▶ _YOUR TASK_:
Leave out the pictures and copy everything else below exactly.

▶ _DATASET CONTENT_:
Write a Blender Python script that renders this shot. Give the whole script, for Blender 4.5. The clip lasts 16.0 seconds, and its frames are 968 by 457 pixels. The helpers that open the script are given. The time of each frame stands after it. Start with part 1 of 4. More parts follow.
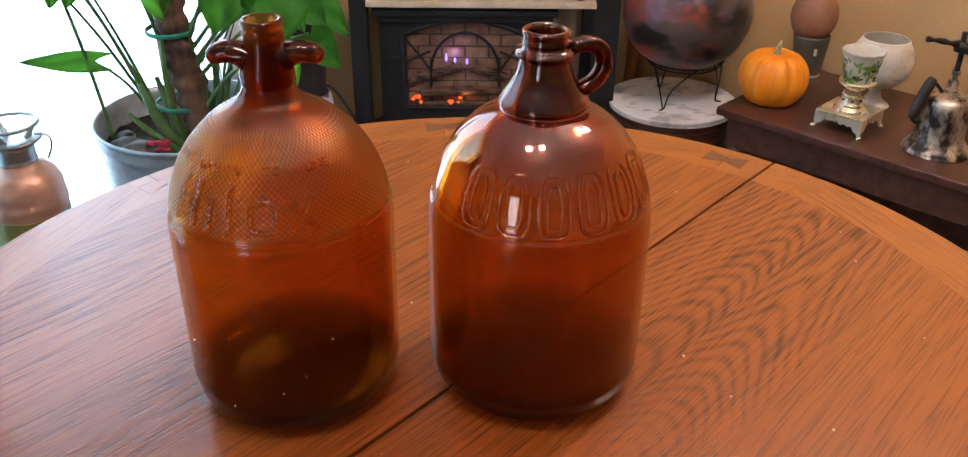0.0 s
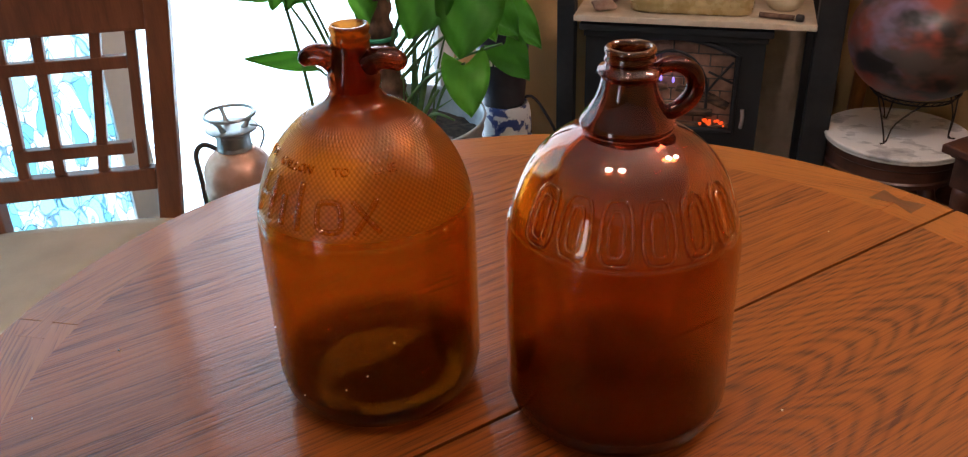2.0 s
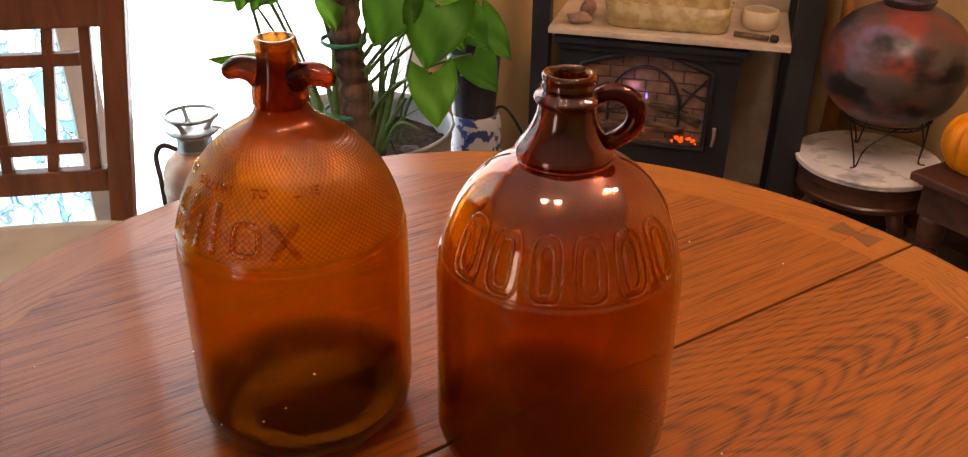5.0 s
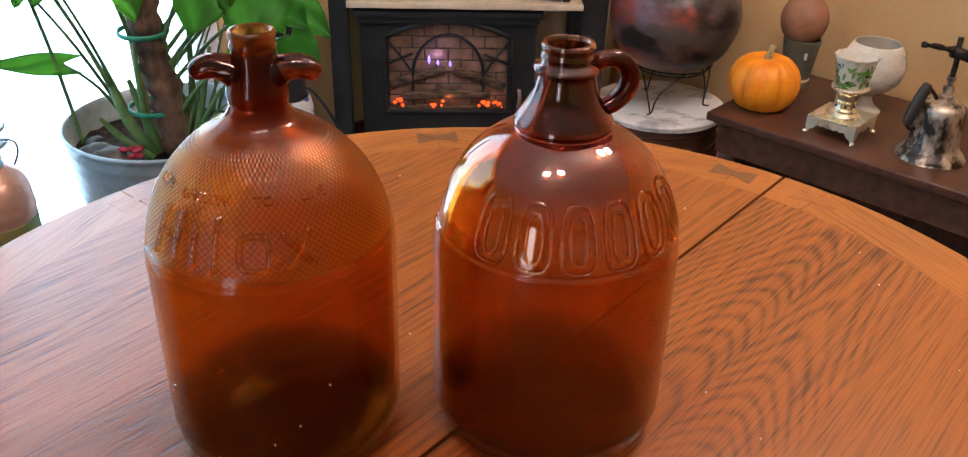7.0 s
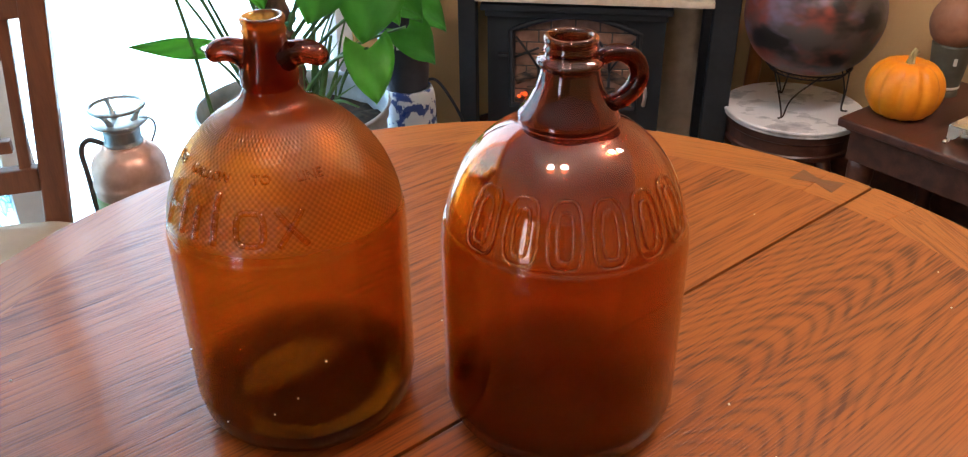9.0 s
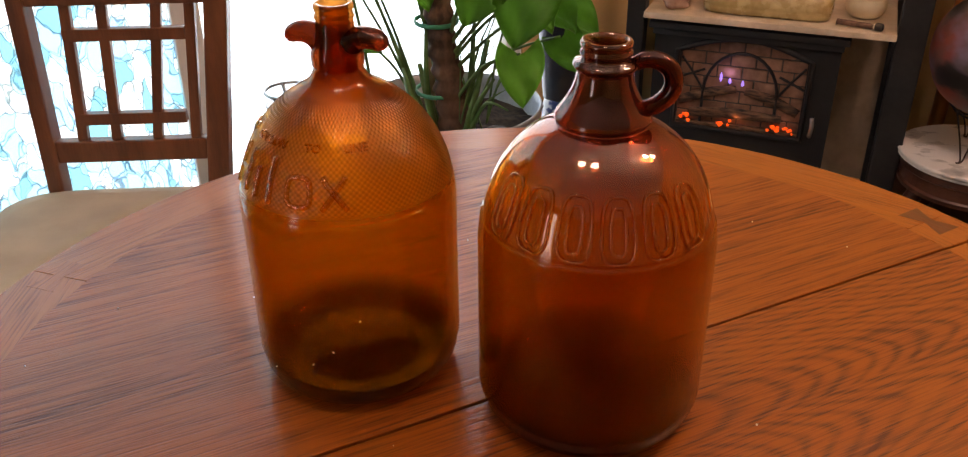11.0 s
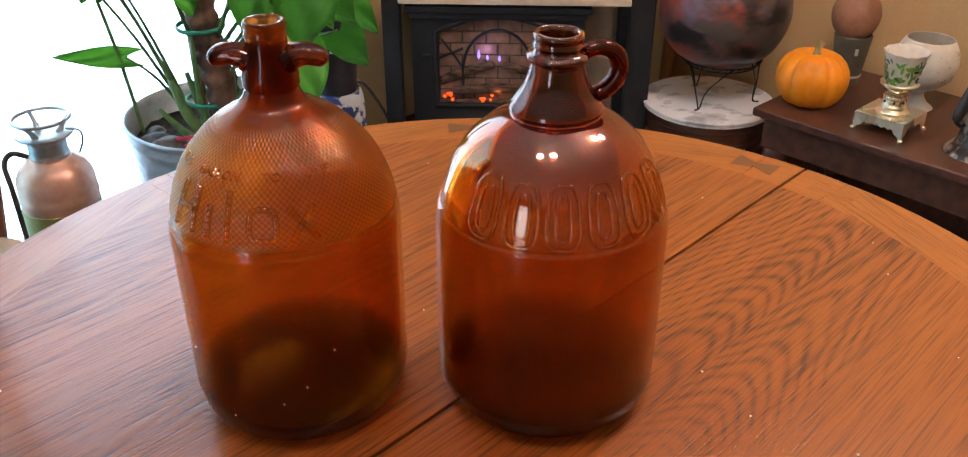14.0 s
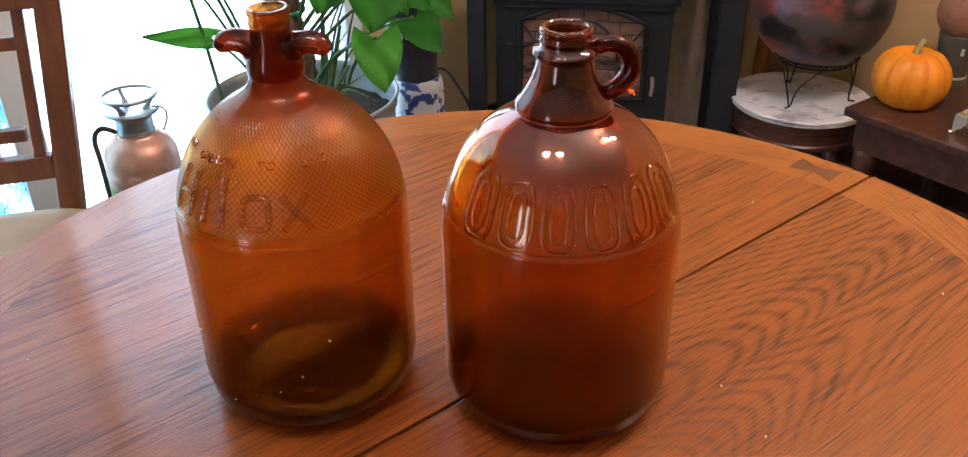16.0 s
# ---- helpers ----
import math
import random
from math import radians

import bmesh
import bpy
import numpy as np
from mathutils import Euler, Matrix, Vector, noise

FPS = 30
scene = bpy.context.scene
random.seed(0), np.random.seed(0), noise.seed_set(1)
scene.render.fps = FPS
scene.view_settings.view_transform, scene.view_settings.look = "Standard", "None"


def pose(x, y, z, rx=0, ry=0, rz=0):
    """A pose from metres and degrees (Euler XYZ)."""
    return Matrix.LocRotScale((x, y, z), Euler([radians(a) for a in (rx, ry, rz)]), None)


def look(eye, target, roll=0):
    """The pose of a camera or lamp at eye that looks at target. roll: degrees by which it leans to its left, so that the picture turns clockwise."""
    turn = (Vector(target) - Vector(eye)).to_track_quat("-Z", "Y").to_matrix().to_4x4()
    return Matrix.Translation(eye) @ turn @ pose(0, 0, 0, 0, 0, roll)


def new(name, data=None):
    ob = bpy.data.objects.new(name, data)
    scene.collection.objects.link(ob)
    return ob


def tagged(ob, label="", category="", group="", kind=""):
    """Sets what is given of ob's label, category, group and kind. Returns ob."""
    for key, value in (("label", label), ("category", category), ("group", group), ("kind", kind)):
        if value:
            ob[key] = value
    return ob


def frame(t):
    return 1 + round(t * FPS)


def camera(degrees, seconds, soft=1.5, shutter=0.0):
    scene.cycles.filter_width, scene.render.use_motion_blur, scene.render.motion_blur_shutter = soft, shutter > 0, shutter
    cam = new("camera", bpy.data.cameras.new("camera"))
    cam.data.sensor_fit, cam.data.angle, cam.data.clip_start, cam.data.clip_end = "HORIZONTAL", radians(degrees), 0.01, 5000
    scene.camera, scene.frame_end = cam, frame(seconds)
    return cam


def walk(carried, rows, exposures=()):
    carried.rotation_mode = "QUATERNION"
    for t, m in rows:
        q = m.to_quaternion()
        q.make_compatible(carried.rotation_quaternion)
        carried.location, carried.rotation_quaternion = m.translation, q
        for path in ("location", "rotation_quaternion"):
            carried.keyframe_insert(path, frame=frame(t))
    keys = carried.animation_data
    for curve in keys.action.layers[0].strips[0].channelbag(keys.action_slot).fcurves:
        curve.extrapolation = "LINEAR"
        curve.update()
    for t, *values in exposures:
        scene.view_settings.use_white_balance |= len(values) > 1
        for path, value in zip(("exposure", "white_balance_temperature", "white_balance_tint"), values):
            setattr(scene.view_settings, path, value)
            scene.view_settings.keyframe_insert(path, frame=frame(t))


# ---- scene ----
cam = camera(56.2, 16.0, soft=1.2)
METRES, EYE, TILT, LEAN, TURN = 0.96, 1.243, -29.5, -0.5, 0.0
ROWS = [
    (0.0, 0.0, 0.0, 0.0, 0.0, 0.0, -0.0),
    (0.5, 0.0097, 0.0005, -0.0006, 2.86, 0.35, -0.73),
    (1.0, 0.0363, 0.0086, -0.0004, 5.54, 0.42, -2.07),
    (1.5, 0.0751, 0.0192, 0.0095, 10.26, 0.48, -4.07),
    (2.0, 0.1176, 0.0301, 0.0082, 14.42, 0.16, -5.59),
    (2.5, 0.1648, 0.0412, 0.0105, 18.1, -0.17, -7.31),
    (3.0, 0.1977, 0.0529, 0.014, 20.62, -0.42, -8.69),
    (5.5, 0.0994, 0.0713, 0.0311, 8.55, 0.88, -4.82),
    (6.0, 0.044, 0.073, 0.024, 3.11, 0.41, -1.04),
    (6.5, -0.0041, 0.071, 0.026, -0.66, 0.05, -0.15),
    (7.0, -0.0271, 0.0664, 0.0241, -1.6, -0.09, 0.05),
    (7.5, -0.0251, 0.0598, 0.0183, -1.75, -0.22, 0.05),
    (8.0, -0.0074, 0.0604, 0.0195, -1.52, -0.3, -0.3),
    (8.5, 0.0299, 0.0671, 0.0228, 1.12, -0.38, -0.74),
    (9.0, 0.0795, 0.0699, 0.0232, 8.01, -0.61, -3.31),
    (11.5, 0.2023, 0.0566, 0.0152, 19.86, -1.0, -9.95),
    (12.0, 0.1409, 0.0584, 0.02, 15.41, -0.54, -7.13),
    (12.5, 0.0727, 0.0592, 0.0237, 7.2, -0.01, -3.43),
    (13.0, 0.035, 0.0486, 0.0147, 3.37, -0.18, -1.62),
    (13.5, 0.0151, 0.0274, 0.014, 2.58, -0.21, -1.24),
    (14.0, 0.0218, 0.025, 0.0108, 2.37, -0.3, -0.85),
    (14.5, 0.0278, 0.0342, 0.0117, 2.15, -0.45, -0.76),
    (15.0, 0.036, 0.0422, 0.0165, 2.46, -0.58, -1.13),
    (15.5, 0.0599, 0.05, 0.0175, 5.04, -0.97, -2.08),
    (16.0, 0.0924, 0.0492, 0.0206, 8.72, -1.3, -3.46),
]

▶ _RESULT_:
Write a Blender Python script that renders this shot. Give the whole script, for Blender 4.5. The clip lasts 16.0 seconds, and its frames are 968 by 457 pixels. The helpers that open the script are given. The time of each frame stands after it. Start with part 1 of 4. More parts follow.
0.0 s
2.0 s
5.0 s
7.0 s
9.0 s
11.0 s
14.0 s
16.0 s
# ---- helpers ----
import math
import random
from math import radians

import bmesh
import bpy
import numpy as np
from mathutils import Euler, Matrix, Vector, noise

FPS = 30
scene = bpy.context.scene
random.seed(0), np.random.seed(0), noise.seed_set(1)
scene.render.fps = FPS
scene.view_settings.view_transform, scene.view_settings.look = "Standard", "None"


def pose(x, y, z, rx=0, ry=0, rz=0):
    """A pose from metres and degrees (Euler XYZ)."""
    return Matrix.LocRotScale((x, y, z), Euler([radians(a) for a in (rx, ry, rz)]), None)


def look(eye, target, roll=0):
    """The pose of a camera or lamp at eye that looks at target. roll: degrees by which it leans to its left, so that the picture turns clockwise."""
    turn = (Vector(target) - Vector(eye)).to_track_quat("-Z", "Y").to_matrix().to_4x4()
    return Matrix.Translation(eye) @ turn @ pose(0, 0, 0, 0, 0, roll)


def new(name, data=None):
    ob = bpy.data.objects.new(name, data)
    scene.collection.objects.link(ob)
    return ob


def tagged(ob, label="", category="", group="", kind=""):
    """Sets what is given of ob's label, category, group and kind. Returns ob."""
    for key, value in (("label", label), ("category", category), ("group", group), ("kind", kind)):
        if value:
            ob[key] = value
    return ob


def frame(t):
    return 1 + round(t * FPS)


def camera(degrees, seconds, soft=1.5, shutter=0.0):
    scene.cycles.filter_width, scene.render.use_motion_blur, scene.render.motion_blur_shutter = soft, shutter > 0, shutter
    cam = new("camera", bpy.data.cameras.new("camera"))
    cam.data.sensor_fit, cam.data.angle, cam.data.clip_start, cam.data.clip_end = "HORIZONTAL", radians(degrees), 0.01, 5000
    scene.camera, scene.frame_end = cam, frame(seconds)
    return cam


def walk(carried, rows, exposures=()):
    carried.rotation_mode = "QUATERNION"
    for t, m in rows:
        q = m.to_quaternion()
        q.make_compatible(carried.rotation_quaternion)
        carried.location, carried.rotation_quaternion = m.translation, q
        for path in ("location", "rotation_quaternion"):
            carried.keyframe_insert(path, frame=frame(t))
    keys = carried.animation_data
    for curve in keys.action.layers[0].strips[0].channelbag(keys.action_slot).fcurves:
        curve.extrapolation = "LINEAR"
        curve.update()
    for t, *values in exposures:
        scene.view_settings.use_white_balance |= len(values) > 1
        for path, value in zip(("exposure", "white_balance_temperature", "white_balance_tint"), values):
            setattr(scene.view_settings, path, value)
            scene.view_settings.keyframe_insert(path, frame=frame(t))


# ---- scene ----
cam = camera(56.2, 16.0, soft=1.2)
METRES, EYE, TILT, LEAN, TURN = 0.96, 1.243, -29.5, -0.5, 0.0
ROWS = [
    (0.0, 0.0, 0.0, 0.0, 0.0, 0.0, -0.0),
    (0.5, 0.0097, 0.0005, -0.0006, 2.86, 0.35, -0.73),
    (1.0, 0.0363, 0.0086, -0.0004, 5.54, 0.42, -2.07),
    (1.5, 0.0751, 0.0192, 0.0095, 10.26, 0.48, -4.07),
    (2.0, 0.1176, 0.0301, 0.0082, 14.42, 0.16, -5.59),
    (2.5, 0.1648, 0.0412, 0.0105, 18.1, -0.17, -7.31),
    (3.0, 0.1977, 0.0529, 0.014, 20.62, -0.42, -8.69),
    (5.5, 0.0994, 0.0713, 0.0311, 8.55, 0.88, -4.82),
    (6.0, 0.044, 0.073, 0.024, 3.11, 0.41, -1.04),
    (6.5, -0.0041, 0.071, 0.026, -0.66, 0.05, -0.15),
    (7.0, -0.0271, 0.0664, 0.0241, -1.6, -0.09, 0.05),
    (7.5, -0.0251, 0.0598, 0.0183, -1.75, -0.22, 0.05),
    (8.0, -0.0074, 0.0604, 0.0195, -1.52, -0.3, -0.3),
    (8.5, 0.0299, 0.0671, 0.0228, 1.12, -0.38, -0.74),
    (9.0, 0.0795, 0.0699, 0.0232, 8.01, -0.61, -3.31),
    (11.5, 0.2023, 0.0566, 0.0152, 19.86, -1.0, -9.95),
    (12.0, 0.1409, 0.0584, 0.02, 15.41, -0.54, -7.13),
    (12.5, 0.0727, 0.0592, 0.0237, 7.2, -0.01, -3.43),
    (13.0, 0.035, 0.0486, 0.0147, 3.37, -0.18, -1.62),
    (13.5, 0.0151, 0.0274, 0.014, 2.58, -0.21, -1.24),
    (14.0, 0.0218, 0.025, 0.0108, 2.37, -0.3, -0.85),
    (14.5, 0.0278, 0.0342, 0.0117, 2.15, -0.45, -0.76),
    (15.0, 0.036, 0.0422, 0.0165, 2.46, -0.58, -1.13),
    (15.5, 0.0599, 0.05, 0.0175, 5.04, -0.97, -2.08),
    (16.0, 0.0924, 0.0492, 0.0206, 8.72, -1.3, -3.46),
]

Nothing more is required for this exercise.